ACAR: Adaptive Complexity Routing for Multi-Model Ensembles with Auditable Decision Traces
New routing system uses self-consistency variance to avoid costly full ensembling on 54.2% of tasks.
A new research paper introduces ACAR (Adaptive Complexity and Attribution Routing), a framework for intelligently routing tasks across multiple large language models to optimize performance and cost. Developed by researcher Ramchand Kumaresan and tested on 1,510 tasks across four benchmarks (MathArena, Reasoning Gym, LiveCodeBench, and SuperGPQA), ACAR uses self-consistency variance (sigma) computed from just three probe samples to determine whether to use single-model, two-model, or three-model execution. The system runs on TEAMLLM, a deterministic execution substrate that provides complete, auditable decision traces for all 7,550 experimental runs.
The results show ACAR achieved 55.6% accuracy using Claude Sonnet 4, GPT-4o, and Gemini 2.0 Flash, outperforming a two-model baseline (54.4%) while avoiding the computational expense of full three-model ensembling on 54.2% of tasks. The research also documents critical negative findings: retrieval augmentation reduced accuracy by 3.4 percentage points due to poor semantic alignment, and the 'agreement-but-wrong' failure mode—where models confidently agree on incorrect answers—creates an intrinsic accuracy ceiling approximately eight percentage points below full ensembling.

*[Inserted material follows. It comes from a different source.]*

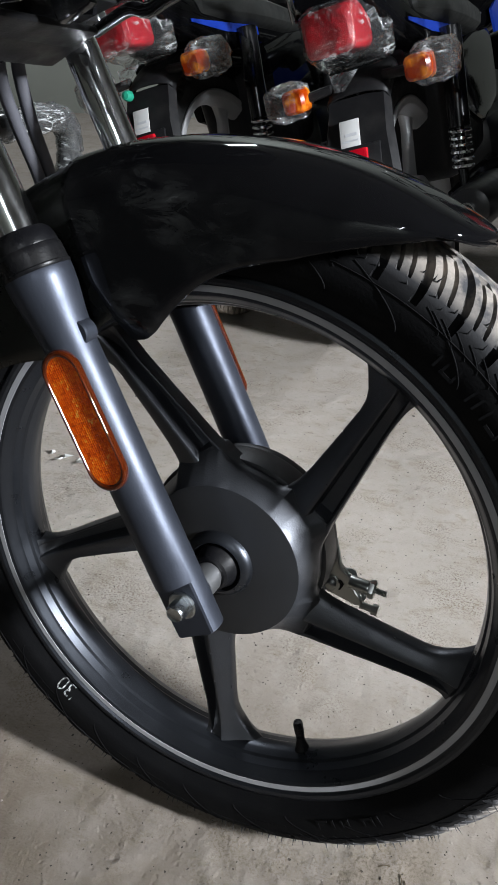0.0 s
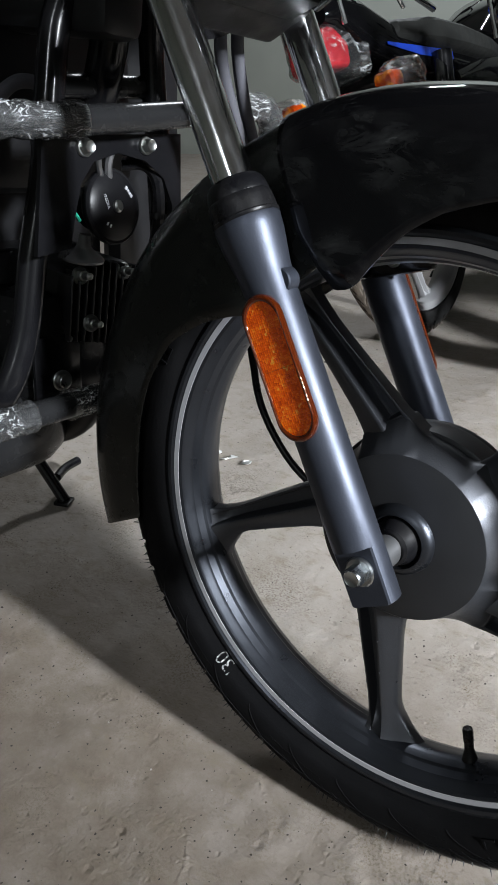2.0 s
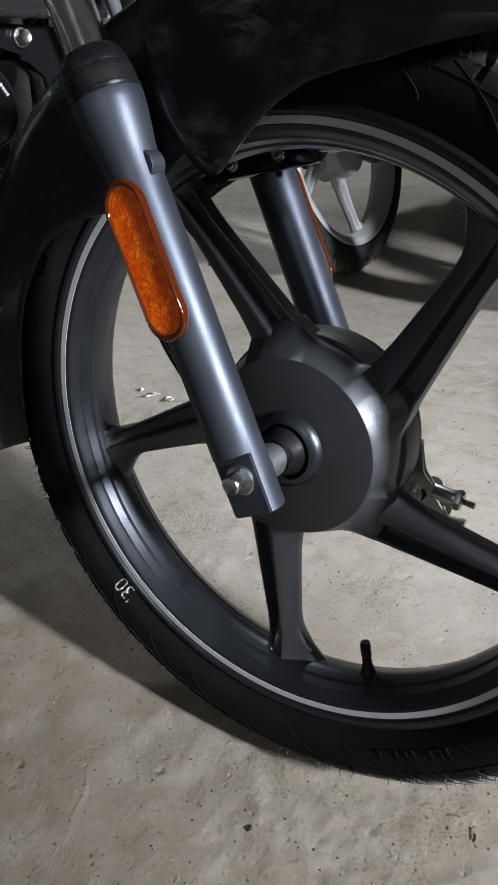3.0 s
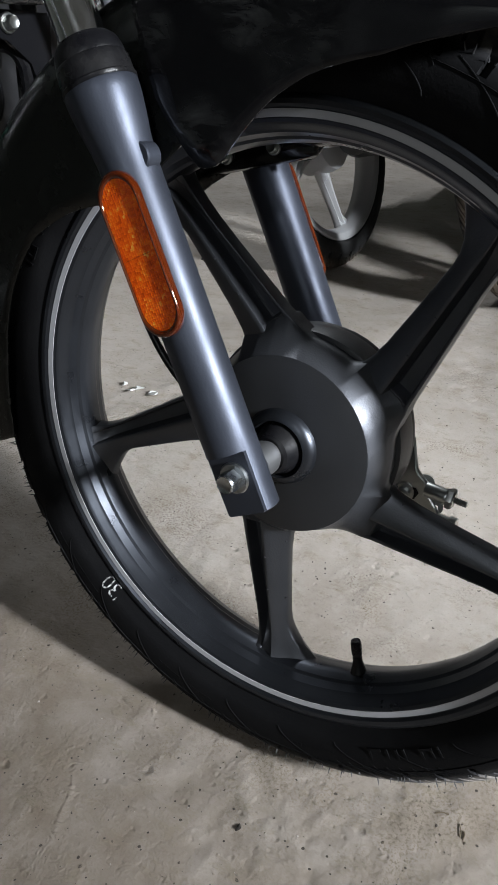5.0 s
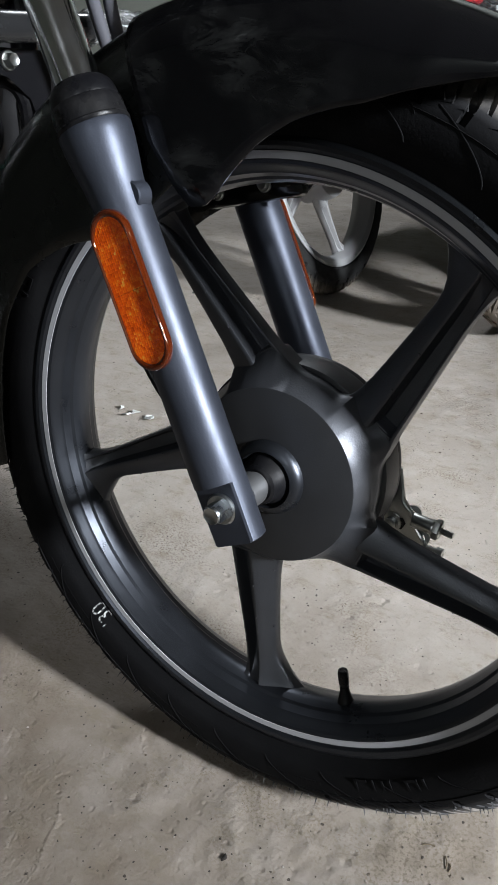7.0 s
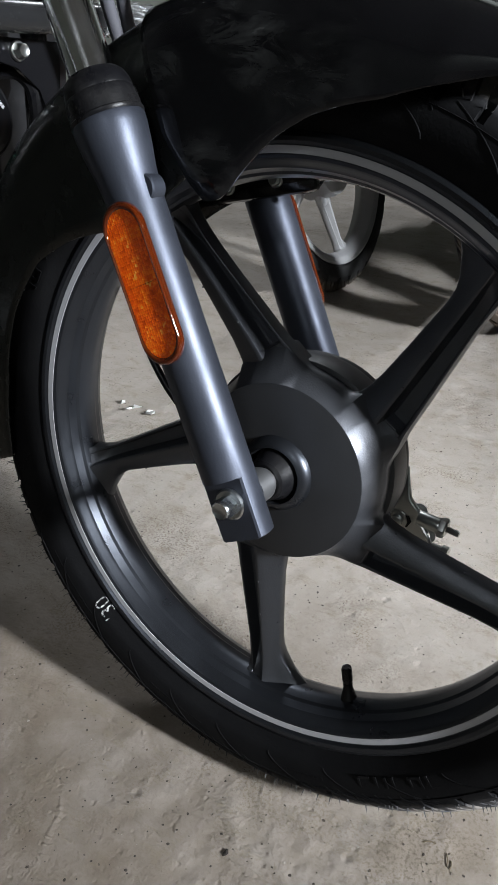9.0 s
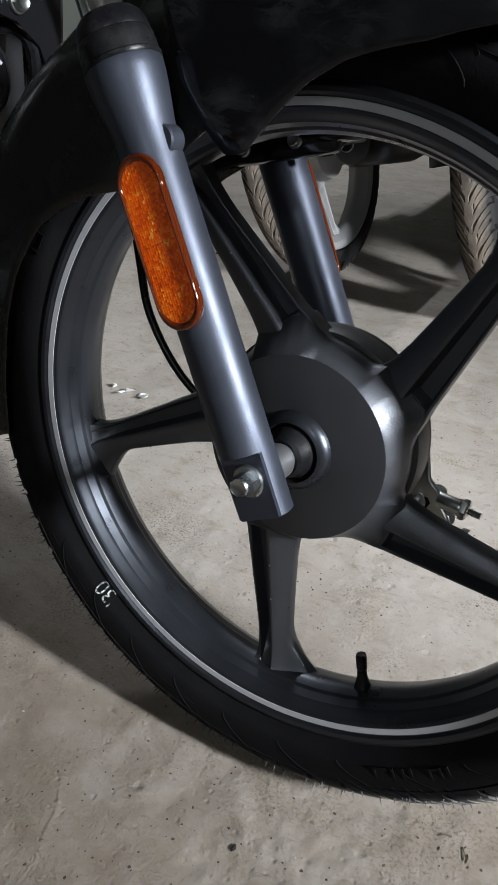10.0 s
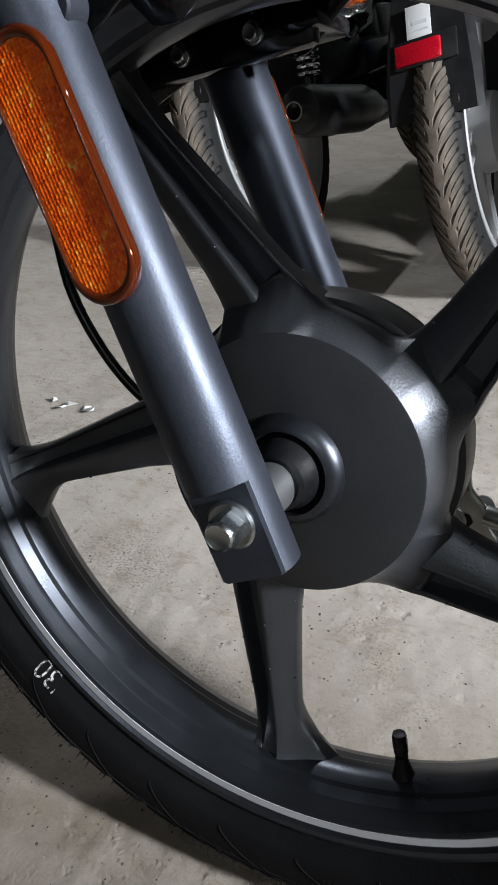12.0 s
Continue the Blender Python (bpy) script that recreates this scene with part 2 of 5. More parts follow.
RUBBER.node_tree.nodes["Principled BSDF"].inputs["Specular IOR Level"].default_value = 0.25
TREAD = rubber("dusty_tread_rubber", (0.012, 0.012, 0.0125), 0.75)
TREAD.node_tree.nodes["Principled BSDF"].inputs["Specular IOR Level"].default_value = 0.09
t_ = Nodes(TREAD)
sep = t_.t.nodes.new("ShaderNodeSeparateXYZ")
t_.link(t_.pos, sep.inputs[0])
rad = t_.math("SQRT", t_.math("ADD", t_.math("MULTIPLY", sep.outputs[0], sep.outputs[0]), t_.math("MULTIPLY", sep.outputs[2], sep.outputs[2])))
dust = t_.math("MULTIPLY", t_.grey(rad, 0.2780, 0.0, 0.2900, 1.0), t_.grey(t_.noise(45, 5, 0.6), 0.40, 0.0, 0.60, 1.0))
# Tread zone paler than the sidewalls: its lit sheen is put into the colour.
tread_sheen = t_.grey(rad, 0.2740, 0.0, 0.2850, 1.0)
t_.set("Base Color", t_.mix(dust, t_.mix(tread_sheen, t_.mix(t_.grey(t_.noise(22, 5, 0.65), 0.45, 0.0, 0.8, 0.35), (0.0045, 0.0045, 0.005), (0.013, 0.013, 0.013)), (0.060, 0.060, 0.063)), (0.31, 0.275, 0.24)))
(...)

These findings establish falsifiable baselines for future work on practical multi-model systems that require both efficiency and auditability.
- Achieved 55.6% accuracy across 1,510 benchmark tasks using Claude, GPT-4o, and Gemini
- Avoided full three-model ensembling on 54.2% of tasks using sigma-based routing
- Documented critical failure modes: retrieval hurt accuracy by 3.4% and 'agreement-but-wrong' creates accuracy ceiling
Why It Matters
Provides a practical framework for building cost-effective, auditable multi-AI systems while documenting what techniques actually fail in production.